Apesar do clássico vídeo do Don Norman falando sobre a banalização do termo UX, muitos se apropriam e criam palestras e workshops sobre processos e métodos aos montes para lucrar o máximo possível até o assunto passar. Esta é uma batalha perdida. Leia o que dizem os caras que cunharam o termo (Don Norman e Jakob Nielsen), vá atrás dos autores que falam sobre experiência do usuário, métodos e processos (John Maeda, Tim Brown e por aí vai) e desenvolva seu senso crítico para escolher os cursos e palestras onde vai investir seu tempo e dinheiro, mas invista a maior parte do tempo buscando entender qual momento da jornada do consumidor o seu trabalho afeta e se aprofunde naquilo que você faz bem.

Fields of User Experience Design / Interaction Design activities, by Elizabeth Bacon, founder of DHeath Studio / Find Wellness

Muitas empresas investem na experiência do consumidor há muito tempo e quando você chega reivindicando dos stakeholders o investimento em “UX”, parece um recém formado cheio de teorias que acredita ser o detentor das “respostas que ninguém nunca encontrou”. O investimento começa na linha de produção para garantir a qualidade de um lote, segue quando produto vai pra gôndola e continua dentro da casa do consumidor. Grosso modo isso é uma empresa voltada para experiência do consumidor, a mesma lógica se aplica para os serviços.

Mapping the Disciplines of User Experience Design by envis precisely GmbH (Thomas Gläser, Markus Jaritz & Philipp Sackl) in 2013, based on the work of Dan Saffer.

O marketing está fazendo o seu trabalho, se apropriando muito bem dos dados que o digital fornece. Minha reflexão é com os profissionais da área de user experience design. Na era onde estamos 24/7 conectados na internet é normal que profissionais das mais diversas áreas do digital sejam ativados como os detentores do bálsamo para as angústias do consumidor, mas cuidado, pode ser uma armadilha. Experiência do usuário deve ser a espinha dorsal do negócio, se na empresa que você trabalha isso se banalizou, “UX” como tendência vai passar e você ficará obsoleto com o termo.

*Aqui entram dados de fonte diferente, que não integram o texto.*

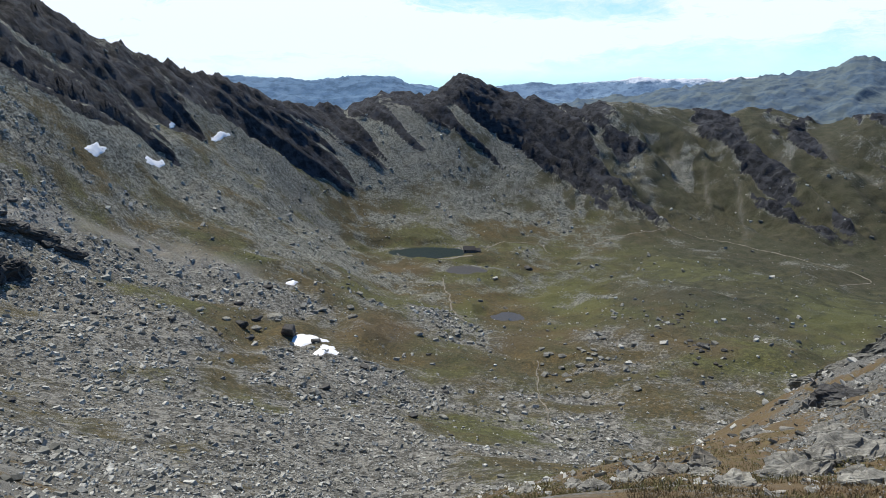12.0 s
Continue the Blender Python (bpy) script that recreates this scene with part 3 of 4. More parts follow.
# Bluer, paler base colours paint in the air in front of each range.
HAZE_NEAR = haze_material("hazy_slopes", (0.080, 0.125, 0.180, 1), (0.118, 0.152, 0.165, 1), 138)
HAZE_BLUE = haze_material("blue_haze_slopes", (0.080, 0.16, 0.27, 1), (0.115, 0.20, 0.31, 1), 0)
HAZE_FAR = haze_material("hazy_snow_slopes", (0.15, 0.24, 0.36, 1), (0.20, 0.30, 0.42, 1), -82)
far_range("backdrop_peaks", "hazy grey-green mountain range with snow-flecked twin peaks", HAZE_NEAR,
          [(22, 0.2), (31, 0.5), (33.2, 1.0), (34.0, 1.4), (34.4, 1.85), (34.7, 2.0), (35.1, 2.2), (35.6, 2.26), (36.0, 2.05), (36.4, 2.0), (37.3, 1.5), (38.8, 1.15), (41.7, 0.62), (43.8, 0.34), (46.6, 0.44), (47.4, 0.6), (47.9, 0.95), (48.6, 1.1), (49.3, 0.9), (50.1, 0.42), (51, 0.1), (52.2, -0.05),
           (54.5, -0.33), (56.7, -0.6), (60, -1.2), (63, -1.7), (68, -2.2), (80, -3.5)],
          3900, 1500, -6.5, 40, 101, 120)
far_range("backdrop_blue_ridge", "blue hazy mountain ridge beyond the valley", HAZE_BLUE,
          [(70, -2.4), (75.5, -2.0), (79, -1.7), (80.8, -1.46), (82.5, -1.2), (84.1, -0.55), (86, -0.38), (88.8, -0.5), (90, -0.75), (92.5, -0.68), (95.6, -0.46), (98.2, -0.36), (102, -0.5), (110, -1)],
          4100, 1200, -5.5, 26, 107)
far_range("backdrop_snow_range", "very distant haze-blue range with snowy summits", HAZE_FAR,
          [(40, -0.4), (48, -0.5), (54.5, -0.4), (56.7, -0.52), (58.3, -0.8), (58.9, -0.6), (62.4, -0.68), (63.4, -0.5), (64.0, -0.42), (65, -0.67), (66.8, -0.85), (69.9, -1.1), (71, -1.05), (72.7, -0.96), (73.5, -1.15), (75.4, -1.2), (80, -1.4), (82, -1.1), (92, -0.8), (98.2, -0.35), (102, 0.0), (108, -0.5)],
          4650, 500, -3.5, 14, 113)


# ---- the crag and its rocky spine ----
# azimuth and elevation of the skyline of the crag, and of the spine that runs down from it
CRAG_SKY = [
    (-22.4, 1.6), (-21.8, 2.9), (-21.1, 4.3), (-20.6, 6.1), (-20.0, 6.8), (-18.8, 8.0), (-17.8, 9.9), (-17.0, 11.5), (-15.5, 12.3), (-14.9, 13.3), (-14.2, 14.5), (-14.0, 15.7),
    (-13.2, 16.5), (-12.0, 17.3), (-11.6, 18.2), (-10.8, 19.6), (-10.5, 21.0), (-9.4, 22.3), (-9.1, 22.9), (-7.7, 23.4), (-7.4, 24.0), (-6.7, 24.1), (-5.2, 23.7), (-4.1, 22.6), (-2.8, 21.3),
    (-2.3, 20.4), (-1.3, 19.2), (-0.3, 19.5), (1.3, 18.5), (2.8, 16.8), (4.4, 14.8), (5.6, 12.8), (6.9, 11.4), (8.3, 10.1), (9.2, 9.5),
]
SPINE_SKY = [
    (10.1, 9.8), (11.1, 10.0), (14.4, 9.3), (15.6, 8.4), (17.0, 6.5), (18.3, 4.8), (19.4, 3.4), (20.9, 1.7), (22.2, -0.6), (24.2, -3.7), (26.9, -7.1), (28.6, -9.1),
    (31.7, -11.7), (35.1, -14.6), (38.5, -17.0), (42.0, -19.0), (44.4, -21.4), (46.7, -23.1), (48.7, -25.0), (52.0, -28.0),
]
# azimuth, distance of the foot, distance of the crest
CRAG_PLAN = [
    (-22.4, 73, 74), (-19, 70, 73.3), (-15.8, 66, 71.0), (-12.5, 61, 67.5), (-9, 54.5, 62), (-6.7, 46.8, 56), (-5.2, 42.4, 54), (-1.5, 43.5, 57), (1.8, 44.8, 59),
    (5.7, 45.2, 57.5), (8.4, 45.2, 55.5), (9.3, 45.2, 54.5), (11.2, 45.2, 53.5), (14.3, 45, 53), (17, 45, 52.5), (20.1, 45.2, 51.8), (24.1, 46, 51.2), (28.6, 47.2, 51), (31, 48.2, 51.5), (36, 52, 55),
    (42, 59, 62), (48, 67, 70), (52, 72, 74),
]
CRAG = [(a, *(float(np.interp(a, *np.array(CRAG_PLAN).T[[0, k]])) for k in (1, 2)), e) for a, e in CRAG_SKY + SPINE_SKY]


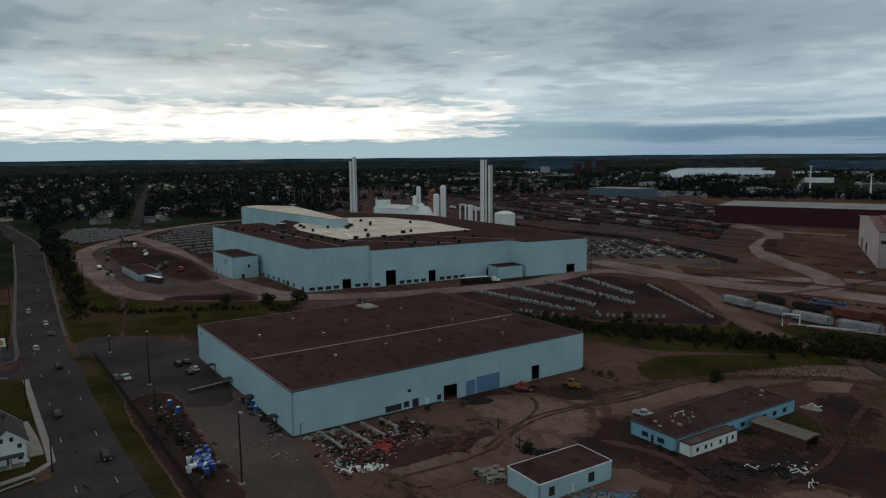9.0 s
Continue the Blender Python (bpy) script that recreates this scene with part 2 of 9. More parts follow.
def glass(name, colour=(0.02, 0.025, 0.03)):
    s = Nodes(name)
    s.b.inputs["IOR"].default_value = 1.5
    return s.done(s.mix(s.noise(0.8, 2), colour, tint(colour, 1.8)), 0.12, 0.0, 0.6)

# ---- materials ----
BARE, PALE_BARE, DARK_BARE = (0.084, 0.0455, 0.0365), (0.150, 0.088, 0.069), (0.028, 0.0150, 0.0132)


def bare_earth(s):
    """The colour of the trodden industrial ground, shared by all sheets that fade into it."""
    a = s.mix(s.cut(s.noise(0.011, 6, 0.6, (1, 1, 1), 0, 0.8), 0.36, 0.66), BARE, PALE_BARE)
    a = s.mix(s.math("MULTIPLY", s.cut(s.noise(0.028, 8, 0.66, (1, 2.6, 1), 20, 1.2), 0.52, 0.68), 0.75), a, DARK_BARE)
    a = s.mix(s.math("MULTIPLY", s.cut(s.noise(0.12, 7, 0.7, (1, 3.0, 1), -28, 0.5), 0.52, 0.76), 0.45), a, tint(PALE_BARE, 1.25))
    a = s.mix(s.math("MULTIPLY", s.cut(s.noise(0.30, 8, 0.75, (1, 1.8, 1), 40, 1.5), 0.45, 0.70), 0.42), a, tint(DARK_BARE, 0.7))
    a = s.mix(s.math("MULTIPLY", s.cut(s.noise(0.55, 7, 0.78), 0.54, 0.78), 0.5), a, tint(PALE_BARE, 1.3))
    for turn, k in ((33, 0.5), (-52, 0.42), (8, 0.36)):
        rut = s.math("MULTIPLY", s.cut(s.noise(0.42, 3, 0.5, (0.07, 1, 1), turn, 0.5), 0.60, 0.68), s.cut(s.noise(0.022, 3, 0.5, (1, 1, 1), turn), 0.50, 0.60))
        a = s.mix(s.math("MULTIPLY", rut, k), a, tint(DARK_BARE, 0.8))
    return s.mix(s.math("MULTIPLY", s.cut(s.noise(1.6, 6, 0.75), 0.42, 0.72), 0.4), a, tint(DARK_BARE, 0.7))


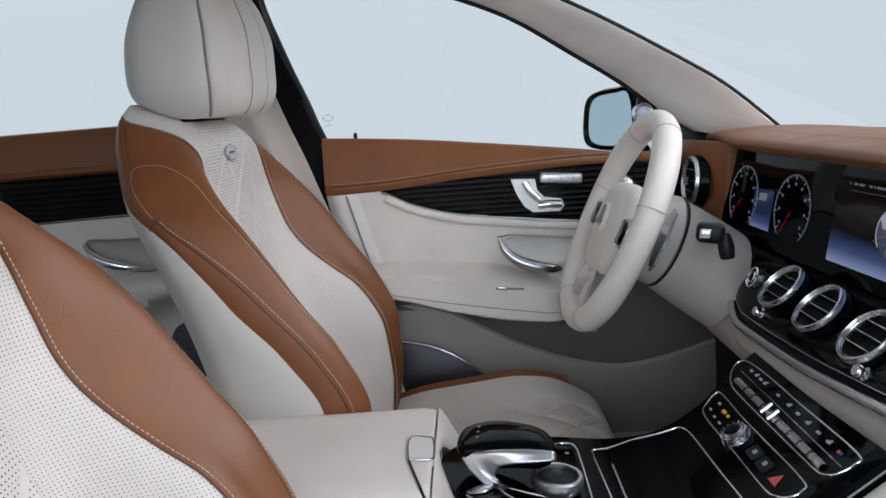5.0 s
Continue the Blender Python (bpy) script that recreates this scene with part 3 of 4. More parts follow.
for u, r in ((-1.2, 0.0022), (-0.28, 0.0010), (0.03, 0.0010), (1.2, 0.0022)):
    part("headrest_seam", tube(hr_line(u, 0.0002), r, 6), piping_m, seat)
for u in (-0.85, 0.85):
    part("headrest_stitching", dashes(hr_line(u, 0.0037), 0.0004), leather_shell, seat)
for s in (-1, 1):
    part("headrest_post", tube([(0.362, SEAT_C + s * 0.062, 1.06), (0.372, SEAT_C + s * 0.062, 1.10)], 0.006, 12), bright_chrome, seat)

# badge on the insert
bt = Vector((lerp(T_XC, 1.03) - lerp(T_XC, 0.97), 0, 0.06)).normalized()
bmx = basis((0.4495, SEAT_C, 0.998), (0, 1, 0), bt)
badge = part("badge", plate([(0.0225 * math.cos(t), 0.0115 * math.sin(t)) for t in np.linspace(0, 2 * math.pi, 36, endpoint=False)], bmx @ pose(0, 0, 0.0022), 0.004), material("badge_plate", (0.62, 0.63, 0.66), 0.35, metal=0.6), seat, "small oval metal badge")
part("badge_rim", tube([bmx @ Vector((0.0228 * math.cos(t), 0.0118 * math.sin(t), 0.002)) for t in np.linspace(0, 2 * math.pi, 36, endpoint=False)], 0.0012, 6, closed=True), bright_chrome, badge)
part("badge_bar", plate(rounded(0.026, 0.0035, 0.0015, 3), bmx @ pose(0, 0, 0.0028), 0.0006), material("badge_ink", (0.05, 0.05, 0.07), 0.5), badge, smooth=False)

# cushion
def cushion_at(x, w):
    """Cushion top: w from -1 to 1 across."""
    half = lerp([(0.50, 0.235), (0.7, 0.25), (0.9, 0.25), (1.0, 0.235), (1.045, 0.21)], x)
    zc = lerp([(0.50, 0.435), (0.6, 0.450), (0.8, 0.468), (0.95, 0.482), (1.01, 0.472), (1.04, 0.45), (1.05, 0.42)], x)
    a = abs(w)
    edge = lerp([(0, 0), (0.5, 0.0), (0.72, 0.028), (0.84, 0.042), (0.92, 0.050), (0.97, 0.040), (1.0, 0.008)], a)
    return Vector((x, SEAT_C + w * half, zc + edge * lerp([(0.50, 0.1), (0.6, 0.40), (0.72, 0.80), (0.85, 0.85), (0.94, 0.60), (1.0, 0.25), (1.05, 0.05)], x)))


cushion_thread = material("cream_quilt_thread", (0.42, 0.39, 0.36), 0.7)


def cushion_strip(w0, w1, n, x0=0.50, x1=1.05, m=36, quilt=0.0):
    rows = []
    for x in np.linspace(x0, x1, m):
        r = []
        for w in np.linspace(w0, w1, n):
            p = cushion_at(x, w)
            if quilt:
                u, v = (p.y - SEAT_C) / 0.10, x / 0.115
                p.z -= 2.2 * quilt * math.exp(-((0.5 - max(abs((u + v) % 1 - 0.5), abs((u - v) % 1 - 0.5))) / 0.06) ** 2) * ease(0.70, 0.80, x) * ease(0.60, 0.52, abs(w))
            r.append(p)
        rows.append(r)
    return rows


for sign in (-1, 1):
    for c in range(-2, 26):
        run = []
        for x in np.linspace(0.74, 1.035, 60):
            w = sign * (c - x / 0.115) * 0.10
            if abs(w) < 0.14:
                p = cushion_at(x, w / 0.245)
                run.append(p + Vector((0, 0, 0.0004 - 0.0080 * ease(0.70, 0.80, x) * ease(0.60, 0.52, abs(w / 0.245)))))
        if len(run) > 5:
            part("quilt_seam", tube(run, 0.0008, 5), cushion_thread, seat)
part("cushion_insert", sheet(cushion_strip(-0.6, 0.6, 50, m=80, quilt=0.004)), leather, seat, "cream quilted leather seat cushion")
for s in (-1, 1):
    part("cushion_side", sheet(cushion_strip(0.6 * s, 0.86 * s, 8)), leather, seat)
    rows = []
    for x in np.linspace(0.50, 0.985, 30):
        a, b = cushion_at(x, 0.86 * s), cushion_at(x, s)
        rows.append(spline([a, cushion_at(x, 0.92 * s) + Vector((0, 0, 0.003)), b, b + Vector((0, 0.012 * s, -0.05)), b + Vector((0, 0.0, -0.12))], 12))
    part("cushion_bolster", sheet(rows), saddle, seat, "saddle brown leather cushion edge")
rows = []
for w in np.linspace(-1, 1, 24):
    p = cushion_at(1.05, w)
    rows.append(spline([cushion_at(1.03, w), p, p + Vector((0.002, 0, -0.05)), p + Vector((-0.02, 0, -0.12))], 8))
part("cushion_front", sheet(rows), leather, seat)
part("seat_base", box((0.46, 0.44, 0.14), pose(0.76, SEAT_C, 0.345), 0.02), leather_shell, seat, "cream plastic seat base")
part("recline_cover", box((0.12, 0.02, 0.07), pose(0.60, SEAT_C + 0.262, 0.47, 0, -12, 0), 0.01), leather_shell, seat)
passenger = copy_thing(seat, pose(-0.033, -0.738, 0))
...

Sr. Meeseeks, criaturas azuis que existem apenas para resolver pequenos problemas. Uma vez que sua tarefa seja resolvida, as criaturas instantaneamente desaparecem da existência. https://en.wikipedia.org/wiki/Meeseeks_and_Destroy

Vivemos um momento de grandes oportunidades no mercado digital aperfeiçoe-se e aproveite; mas tratar a área digital dentro da empresa como a vanguarda da UX é arrogância. Não cometa este erro.